= WHAT YOU HAVE TO DO =
Pull out every line with the word "exposures".

──────── DATA SHOWN ────────

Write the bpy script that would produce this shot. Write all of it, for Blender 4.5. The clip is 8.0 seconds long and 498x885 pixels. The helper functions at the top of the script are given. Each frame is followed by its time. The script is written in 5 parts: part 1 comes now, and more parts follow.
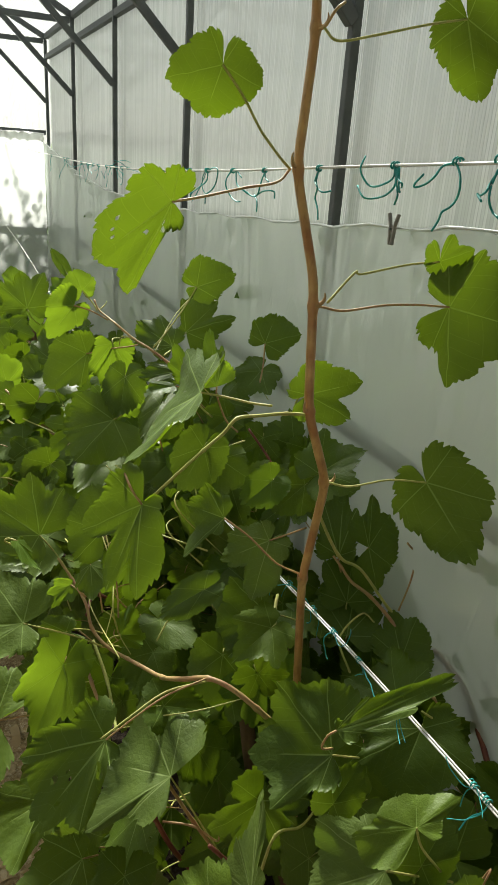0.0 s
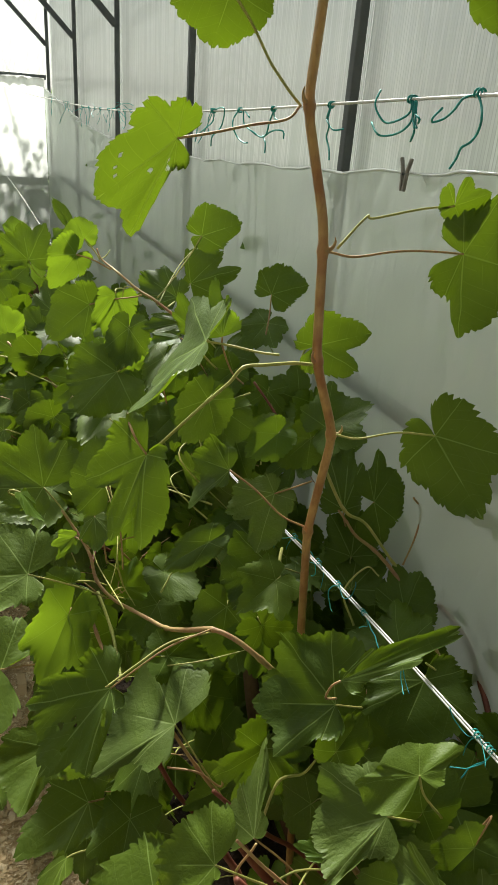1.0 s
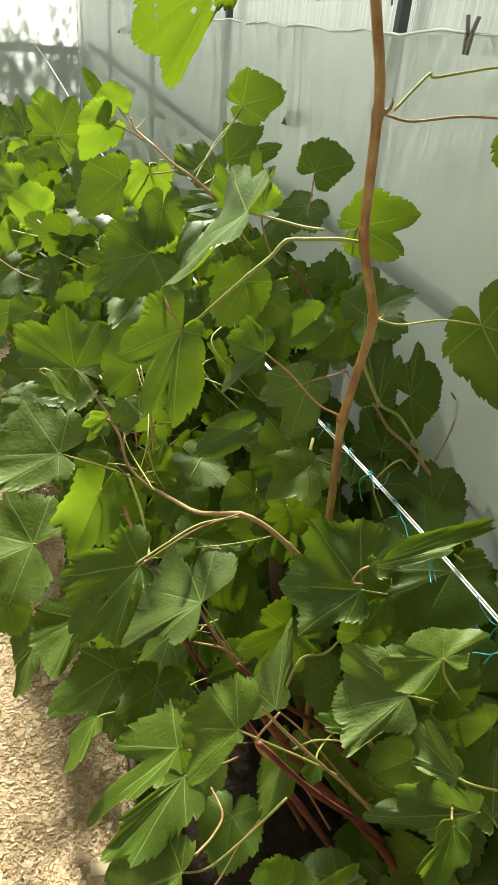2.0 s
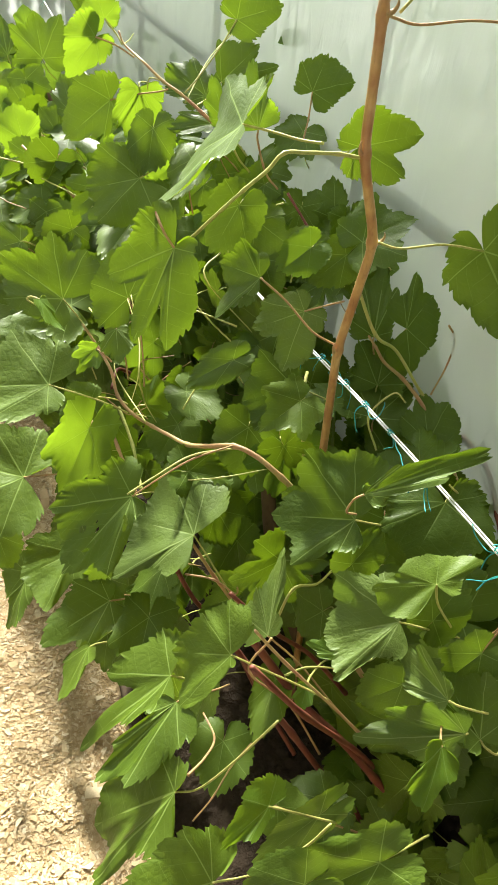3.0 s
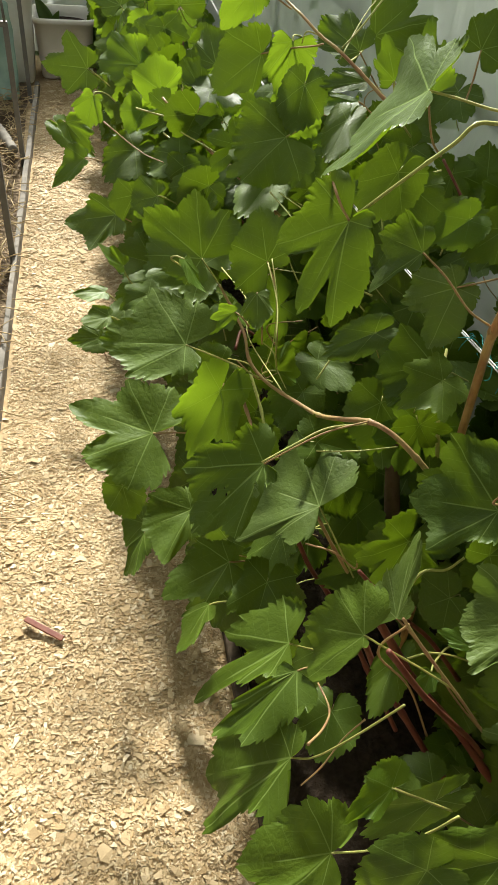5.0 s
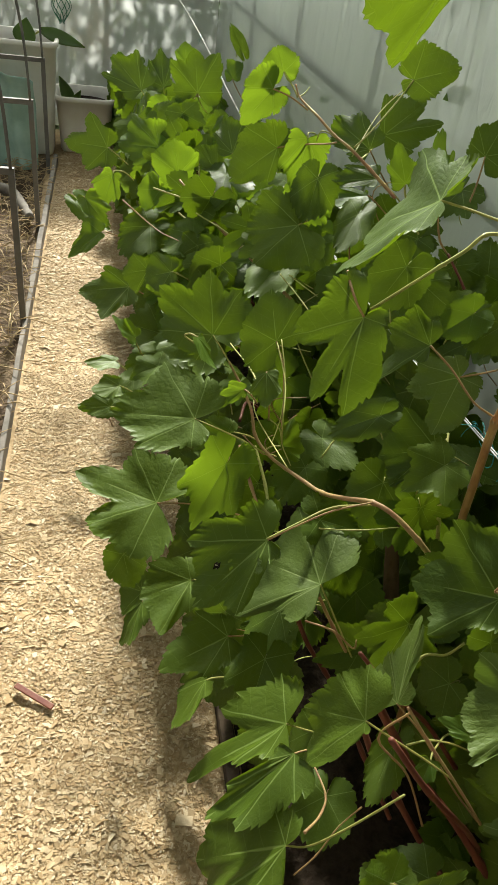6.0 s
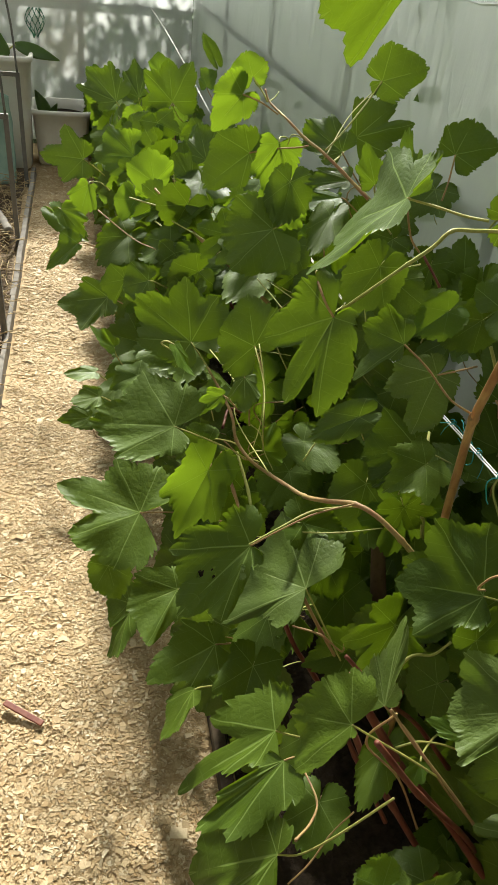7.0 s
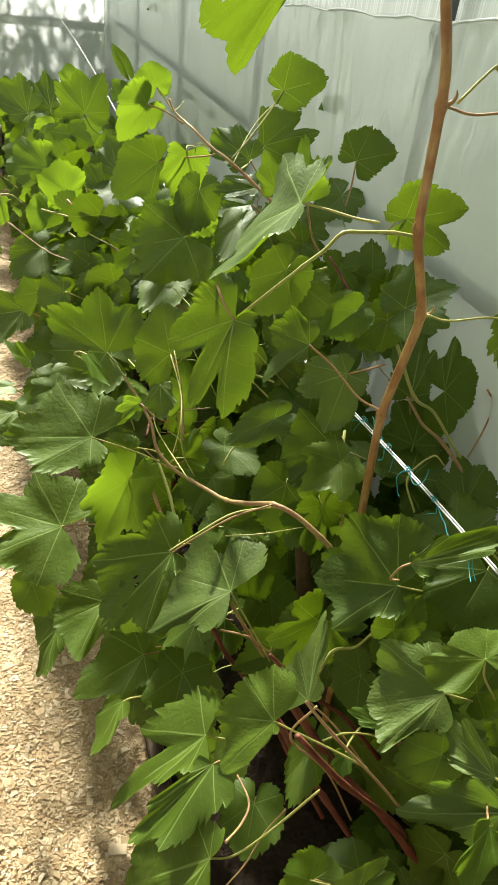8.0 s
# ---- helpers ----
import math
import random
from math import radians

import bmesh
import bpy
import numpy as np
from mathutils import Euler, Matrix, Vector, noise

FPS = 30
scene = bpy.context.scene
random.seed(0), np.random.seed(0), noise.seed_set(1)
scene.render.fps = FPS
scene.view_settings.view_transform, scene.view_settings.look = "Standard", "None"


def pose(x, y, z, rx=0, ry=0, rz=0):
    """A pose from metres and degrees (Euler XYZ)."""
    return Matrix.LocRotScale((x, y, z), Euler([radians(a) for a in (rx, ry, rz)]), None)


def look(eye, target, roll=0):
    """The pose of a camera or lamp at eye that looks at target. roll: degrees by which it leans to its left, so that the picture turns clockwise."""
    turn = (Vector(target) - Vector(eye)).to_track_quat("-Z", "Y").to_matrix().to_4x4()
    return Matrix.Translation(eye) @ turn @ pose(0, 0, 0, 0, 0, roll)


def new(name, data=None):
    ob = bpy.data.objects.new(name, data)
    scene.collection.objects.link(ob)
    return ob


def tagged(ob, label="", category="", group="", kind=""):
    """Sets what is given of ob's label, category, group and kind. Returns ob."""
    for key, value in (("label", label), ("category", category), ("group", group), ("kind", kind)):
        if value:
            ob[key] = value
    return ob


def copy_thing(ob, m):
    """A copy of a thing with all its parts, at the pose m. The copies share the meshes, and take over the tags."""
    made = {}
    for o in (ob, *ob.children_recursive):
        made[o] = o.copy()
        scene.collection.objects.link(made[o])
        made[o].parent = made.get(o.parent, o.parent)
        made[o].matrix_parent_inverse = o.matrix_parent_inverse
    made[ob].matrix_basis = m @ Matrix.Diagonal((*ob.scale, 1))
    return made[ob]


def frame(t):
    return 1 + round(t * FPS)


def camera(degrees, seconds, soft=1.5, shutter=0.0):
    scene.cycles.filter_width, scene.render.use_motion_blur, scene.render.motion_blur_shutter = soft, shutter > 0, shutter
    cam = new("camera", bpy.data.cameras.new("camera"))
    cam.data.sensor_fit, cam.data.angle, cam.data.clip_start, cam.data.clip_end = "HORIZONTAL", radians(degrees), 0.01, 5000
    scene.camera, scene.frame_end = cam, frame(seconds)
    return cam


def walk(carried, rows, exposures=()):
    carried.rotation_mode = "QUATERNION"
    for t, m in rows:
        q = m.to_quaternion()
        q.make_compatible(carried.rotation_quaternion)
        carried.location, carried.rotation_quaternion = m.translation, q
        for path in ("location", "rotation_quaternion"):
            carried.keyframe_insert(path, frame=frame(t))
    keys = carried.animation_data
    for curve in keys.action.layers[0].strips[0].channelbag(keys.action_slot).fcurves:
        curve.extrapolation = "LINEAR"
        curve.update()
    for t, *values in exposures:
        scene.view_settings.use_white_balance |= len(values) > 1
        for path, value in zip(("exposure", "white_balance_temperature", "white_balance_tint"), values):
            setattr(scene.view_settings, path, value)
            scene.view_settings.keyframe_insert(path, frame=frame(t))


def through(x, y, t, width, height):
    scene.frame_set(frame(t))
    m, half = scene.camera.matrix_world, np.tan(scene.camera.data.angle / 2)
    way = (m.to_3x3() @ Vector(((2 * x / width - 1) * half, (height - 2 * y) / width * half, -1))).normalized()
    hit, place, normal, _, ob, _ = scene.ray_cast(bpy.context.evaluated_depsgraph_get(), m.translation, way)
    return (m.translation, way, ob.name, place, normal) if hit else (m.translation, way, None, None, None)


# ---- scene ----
cam = camera(39.0, 8.0, 1.0)
PATH = [
    (0, (0.007, 0.002, 1.445), (0.773, 1.689, 0.694), 4.2),
    (0.5, (0.005, 0.005, 1.441), (0.748, 1.697, 0.677), 4.3),
    (1, (0.009, 0.013, 1.43), (0.755, 1.657, 0.569), 4.6),
    (1.5, (0.011, 0.017, 1.422), (0.73, 1.618, 0.464), 4.8),
    (2, (0.005, 0.025, 1.4), (0.648, 1.557, 0.286), 6.0),
    (2.2, (0.008, 0.027, 1.392), (0.659, 1.522, 0.234), 7.0),
    (3.3, (0.004, 0.026, 1.369), (0.638, 1.457, 0.124), 6.8),
    (3.5, (0.008, 0.033, 1.391), (0.551, 1.487, 0.129), 5.3),
    (4, (-0.017, 0.058, 1.378), (0.415, 1.491, 0.052), 4.8),
    (4.5, (-0.038, 0.07, 1.373), (0.373, 1.46, -0.005), 5.3),
    (4.7, (-0.047, 0.064, 1.372), (0.35, 1.461, -0.003), 5.3),
    (5.8, (-0.082, 0.066, 1.397), (0.345, 1.589, 0.174), 9.0),
    (6, (-0.084, 0.065, 1.402), (0.34, 1.601, 0.194), 8.6),
    (6.5, (-0.08, 0.065, 1.406), (0.355, 1.611, 0.214), 7.6),
    (7, (-0.064, 0.065, 1.398), (0.384, 1.609, 0.208), 7.0),
    (7.5, (-0.053, 0.061, 1.402), (0.476, 1.587, 0.223), 8.6),
    (8, (-0.035, 0.047, 1.4), (0.585, 1.561, 0.249), 7.7),
]
walk(cam, [(t, look(eye, target, roll)) for t, eye, target, roll in PATH],
     [(0, 1.25, 6550, 5), (1, 1.28, 6550, 5), (1.5, 1.48, 6550, 5), (2, 1.88, 6550, 5), (2.2, 2.05, 6550, 5), (3.3, 2.45, 6550, 5), (3.5, 2.37, 6550, 5), (4, 1.75, 6550, 5), (4.7, 1.53, 6550, 5), (6, 1.31, 6550, 5), (7, 1.35, 6550, 5), (7.5, 1.51, 6550, 5), (8, 1.88, 6550, 5)])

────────

= TASK ANSWER =
def walk(carried, rows, exposures=()):
    for t, *values in exposures:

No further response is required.